A True Account of Family Murder

by Jerry Bledsoe

Pub Date: Nov. 1st, 1991
ISBN: 0-525-93369-7
Publisher: Dutton

Chilling if overlong true-crime chronicle by the author of the bestselling Bitter Blood (1988). Here, as in the earlier work, the setting is North Carolina and again the narrative revolves about a brutal murder committed by a family member. Though less involving than Bitter Blood, this is nonetheless top-notch reporting. In mid-1988, a hooded figure burst into the bedroom of Lieth and Bonnie Von Stein in the town of Washington, N.C. The intruder bludgeoned and stabbed the pair, leaving Lieth dead and Bonnie gravely wounded. The woman was able to summon aid and eventually survived. Suspicion soon focused on Chris Pritchard, Bonnie's son by a previous marriage. Chris was a college student in nearby Raleigh, where he apparently was less interested in his studies than he was in drugs and the game Dungeons & Dragons.

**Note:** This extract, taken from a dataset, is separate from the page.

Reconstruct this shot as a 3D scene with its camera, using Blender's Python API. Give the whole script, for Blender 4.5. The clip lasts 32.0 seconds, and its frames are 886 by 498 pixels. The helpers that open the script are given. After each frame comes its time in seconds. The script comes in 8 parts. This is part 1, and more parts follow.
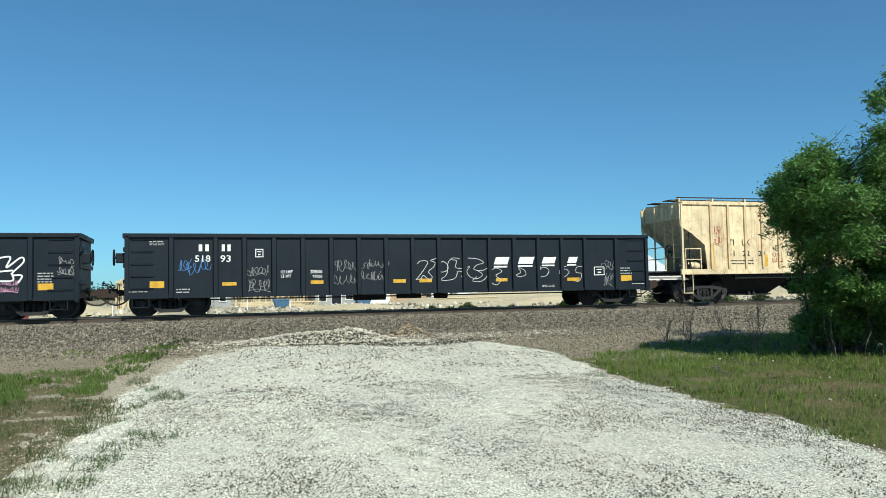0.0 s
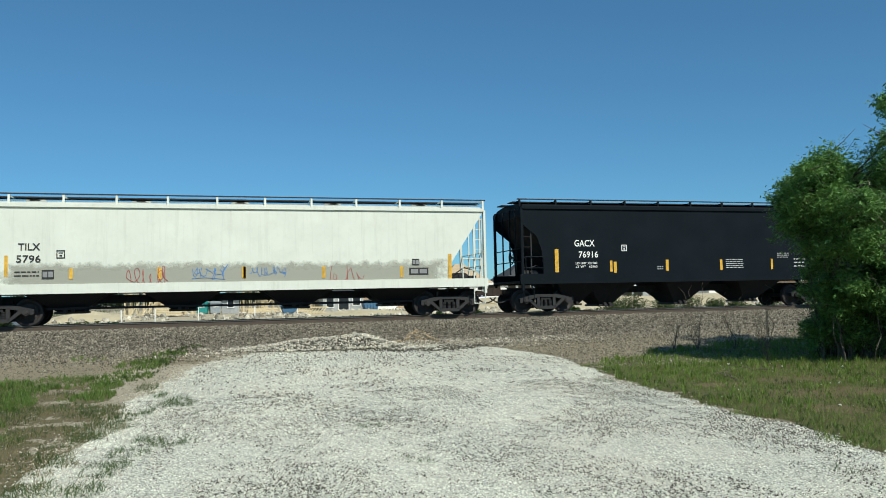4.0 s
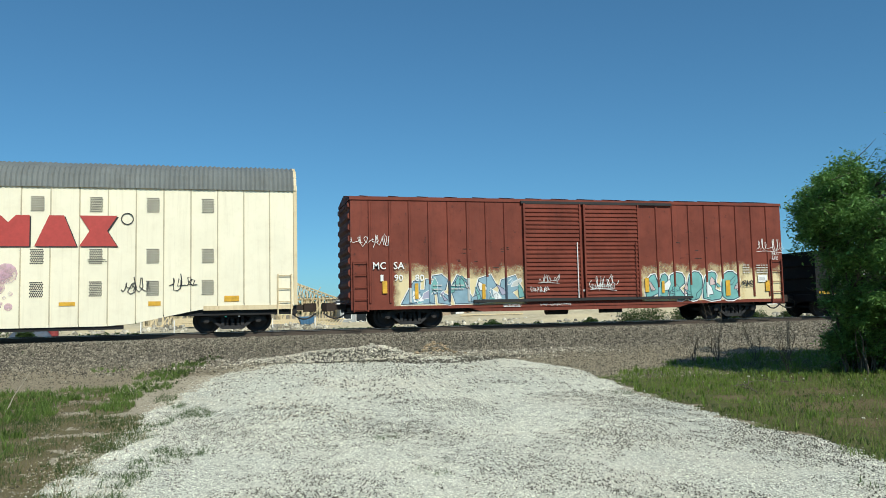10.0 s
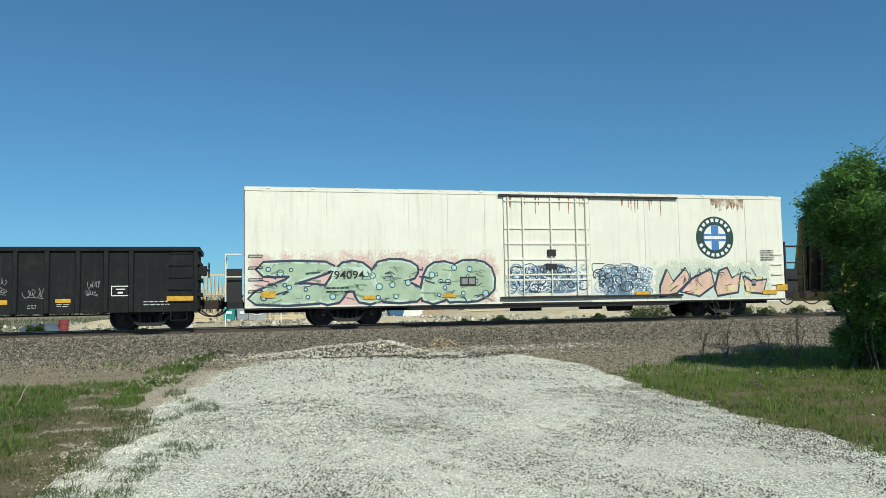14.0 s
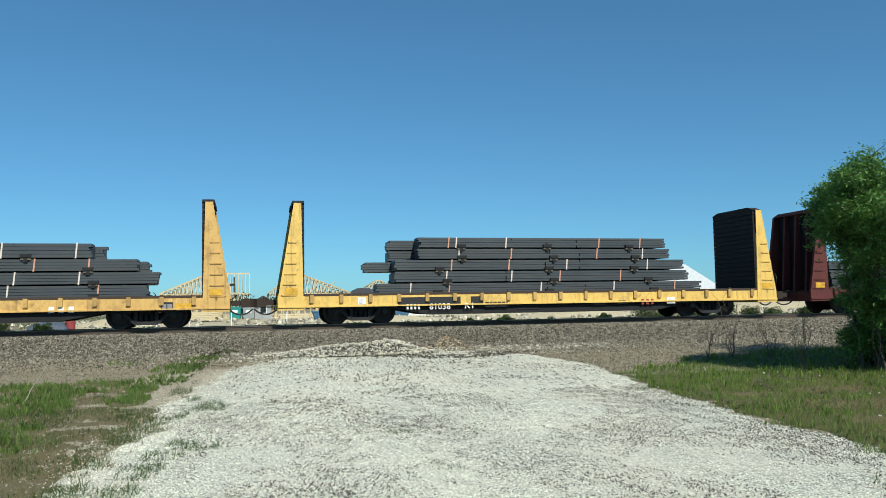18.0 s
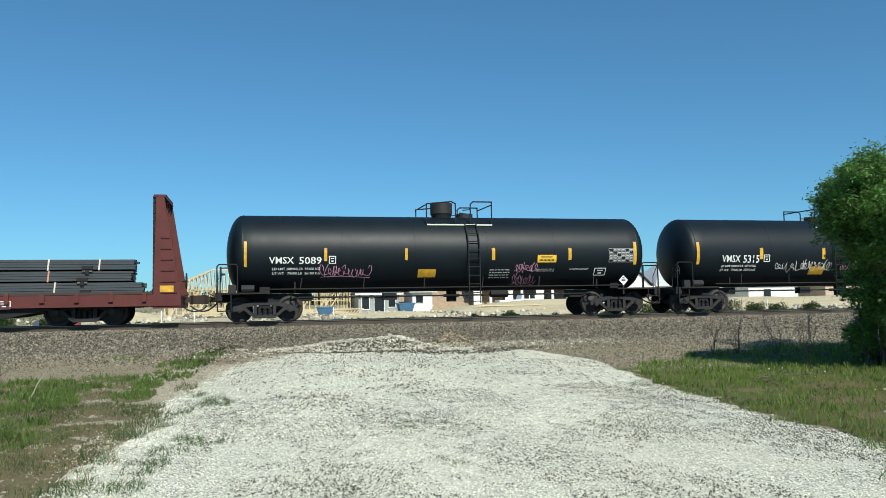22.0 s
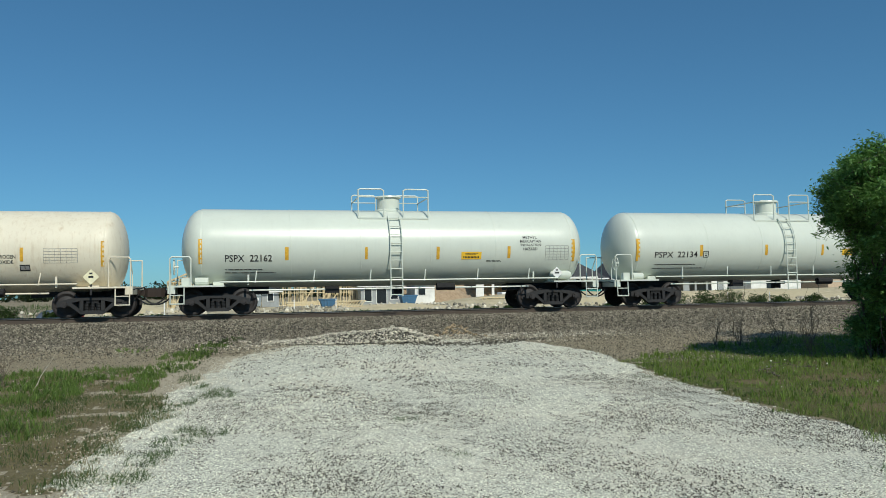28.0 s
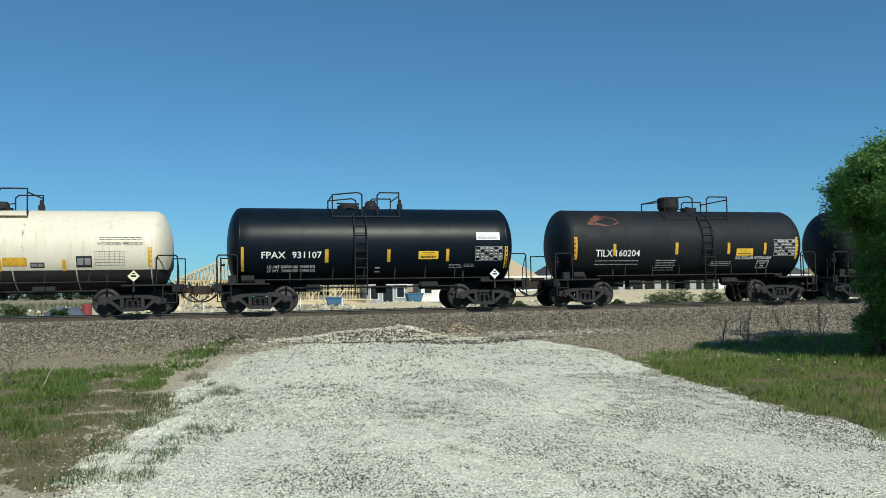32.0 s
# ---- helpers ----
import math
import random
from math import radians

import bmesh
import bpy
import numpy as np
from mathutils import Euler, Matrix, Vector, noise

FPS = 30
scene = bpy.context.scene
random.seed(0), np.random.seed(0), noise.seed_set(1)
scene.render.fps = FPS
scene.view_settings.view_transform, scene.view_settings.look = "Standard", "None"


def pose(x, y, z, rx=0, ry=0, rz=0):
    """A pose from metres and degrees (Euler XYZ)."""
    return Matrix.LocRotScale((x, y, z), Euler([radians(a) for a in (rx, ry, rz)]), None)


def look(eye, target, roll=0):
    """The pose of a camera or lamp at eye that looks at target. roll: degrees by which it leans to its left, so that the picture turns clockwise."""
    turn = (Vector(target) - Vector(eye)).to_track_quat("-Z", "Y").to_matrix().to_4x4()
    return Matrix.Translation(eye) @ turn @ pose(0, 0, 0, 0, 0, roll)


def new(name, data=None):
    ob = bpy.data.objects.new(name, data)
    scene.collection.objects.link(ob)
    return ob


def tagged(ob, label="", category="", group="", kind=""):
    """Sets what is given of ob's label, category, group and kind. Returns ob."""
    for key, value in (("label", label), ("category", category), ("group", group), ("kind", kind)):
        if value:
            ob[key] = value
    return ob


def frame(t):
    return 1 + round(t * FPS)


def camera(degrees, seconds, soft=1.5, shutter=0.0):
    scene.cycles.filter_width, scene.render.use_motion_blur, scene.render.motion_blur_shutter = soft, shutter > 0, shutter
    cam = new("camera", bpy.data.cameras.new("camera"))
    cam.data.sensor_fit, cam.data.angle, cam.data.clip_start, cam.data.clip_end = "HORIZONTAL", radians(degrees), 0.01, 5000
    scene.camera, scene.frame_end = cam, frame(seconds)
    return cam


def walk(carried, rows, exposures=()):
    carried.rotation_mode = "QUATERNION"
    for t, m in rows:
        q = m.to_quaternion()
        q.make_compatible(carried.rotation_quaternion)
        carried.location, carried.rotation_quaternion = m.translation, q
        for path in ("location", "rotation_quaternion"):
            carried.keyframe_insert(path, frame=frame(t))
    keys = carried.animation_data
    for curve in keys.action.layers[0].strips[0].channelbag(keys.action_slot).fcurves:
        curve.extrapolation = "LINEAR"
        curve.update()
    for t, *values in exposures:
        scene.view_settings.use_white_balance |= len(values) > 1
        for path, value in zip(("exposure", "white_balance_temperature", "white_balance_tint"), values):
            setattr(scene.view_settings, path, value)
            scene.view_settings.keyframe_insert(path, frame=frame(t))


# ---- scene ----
# Metres: x runs along the track, y away from the camera, z up from the rail tops.
YT = 30.03     # middle of the track
EYE = 0.675    # camera over the rail tops
GROUND = -0.9  # yard round the camera

cam = camera(59.08, 32.0, 0.6)
GAZE = [
    (0.0, -16.83, 3.12, -1.08), (0.5, -16.73, 3.14, -1.10), (1.0, -16.63, 3.16, -1.11), (1.5, -16.54, 3.19, -1.12),
    (2.0, -16.47, 3.24, -1.12), (2.5, -16.41, 3.31, -1.13), (3.0, -16.37, 3.40, -1.15), (3.5, -16.35, 3.48, -1.18),
    (5.5, -16.02, 3.72, -1.30), (6.0, -15.88, 3.84, -1.31), (6.5, -15.76, 3.96, -1.30), (7.0, -15.64, 4.09, -1.27),
    (7.5, -15.55, 4.21, -1.25), (8.0, -15.46, 4.31, -1.22), (8.5, -15.36, 4.38, -1.19), (9.0, -15.25, 4.41, -1.18),
    (9.5, -15.15, 4.41, -1.19), (10.0, -15.07, 4.40, -1.21), (10.5, -15.00, 4.38, -1.22), (11.0, -14.94, 4.36, -1.21),
    (11.5, -14.88, 4.34, -1.19), (12.0, -14.81, 4.29, -1.17), (12.5, -14.73, 4.22, -1.14), (13.0, -14.65, 4.16, -1.12),
    (13.5, -14.57, 4.11, -1.10), (14.0, -14.48, 4.09, -1.08), (14.5, -14.39, 4.07, -1.07), (16.5, -14.15, 4.05, -1.01),
    (17.0, -14.11, 4.05, -0.99), (17.5, -14.09, 4.05, -0.98), (18.0, -14.06, 4.05, -0.96), (18.5, -14.03, 4.05, -0.95),
    (19.0, -13.99, 4.03, -0.94), (19.5, -13.93, 3.98, -0.94), (20.0, -13.88, 3.92, -0.94), (20.5, -13.84, 3.86, -0.94),
    (21.0, -13.81, 3.83, -0.94), (21.5, -13.78, 3.79, -0.95), (22.0, -13.73, 3.75, -0.95), (22.5, -13.69, 3.69, -0.95),
    (23.0, -13.67, 3.63, -0.95), (23.5, -13.67, 3.58, -0.96), (24.0, -13.69, 3.54, -0.97), (24.5, -13.72, 3.51, -0.97),
    (25.0, -13.74, 3.47, -0.97), (25.5, -13.73, 3.42, -0.97), (27.5, -13.61, 3.21, -0.96), (28.0, -13.55, 3.17, -0.96),
    (28.5, -13.49, 3.13, -0.96), (29.0, -13.44, 3.11, -0.96), (29.5, -13.40, 3.09, -0.96), (30.0, -13.34, 3.07, -0.95),
    (30.5, -13.28, 3.06, -0.94), (31.0, -13.22, 3.05, -0.93), (31.5, -13.16, 3.06, -0.92), (32.0, -13.09, 3.06, -0.92),
]
RUN = [
    (0.0, 0.00), (1.0, 11.34), (2.0, 22.74), (3.0, 34.17), (6.0, 68.31), (7.0, 79.71),
    (8.0, 91.18), (9.0, 102.64), (10.0, 114.10), (11.0, 125.58), (12.0, 137.06), (13.0, 148.52),
    (14.0, 160.03), (17.0, 194.68), (18.0, 206.20), (19.0, 217.68), (20.0, 229.20), (21.0, 240.80),
    (22.0, 252.43), (23.0, 264.02), (24.0, 275.66), (25.0, 287.37), (28.0, 322.42), (29.0, 334.08),
    (30.0, 345.75), (31.0, 357.42), (32.0, 369.07),
]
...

Evidence, including a crudely drawn map of the area and a charred baseball bat, was discovered near the scene and seemed to link the young man to the crime. Bledsoe traces the subsequent police investigation in painstaking detail, showing how it eventually became clear that Chris had enlisted the aid of two college chums, Neal Henderson and James Upchurch, and masterminded the plot to kill his mother and stepfather in order to inherit their multimillion-dollar estate. The author is especially effective in capturing the aimlessness and amorality of the campus scene, though he does tend to overload his narrative with such details as street addresses and incidental figures in the story. Also, the linkage he attempts to establish between Dungeons & Dragons and the crime seems tenuous. Still, by and large, a worthwhile follow-up to Bledsoe's earlier blockbuster—but for a richer, more riveting account of the same crime, see Joe McGinniss's Cruel Doubt, reviewed below. (Eight pages of photographs—not seen.)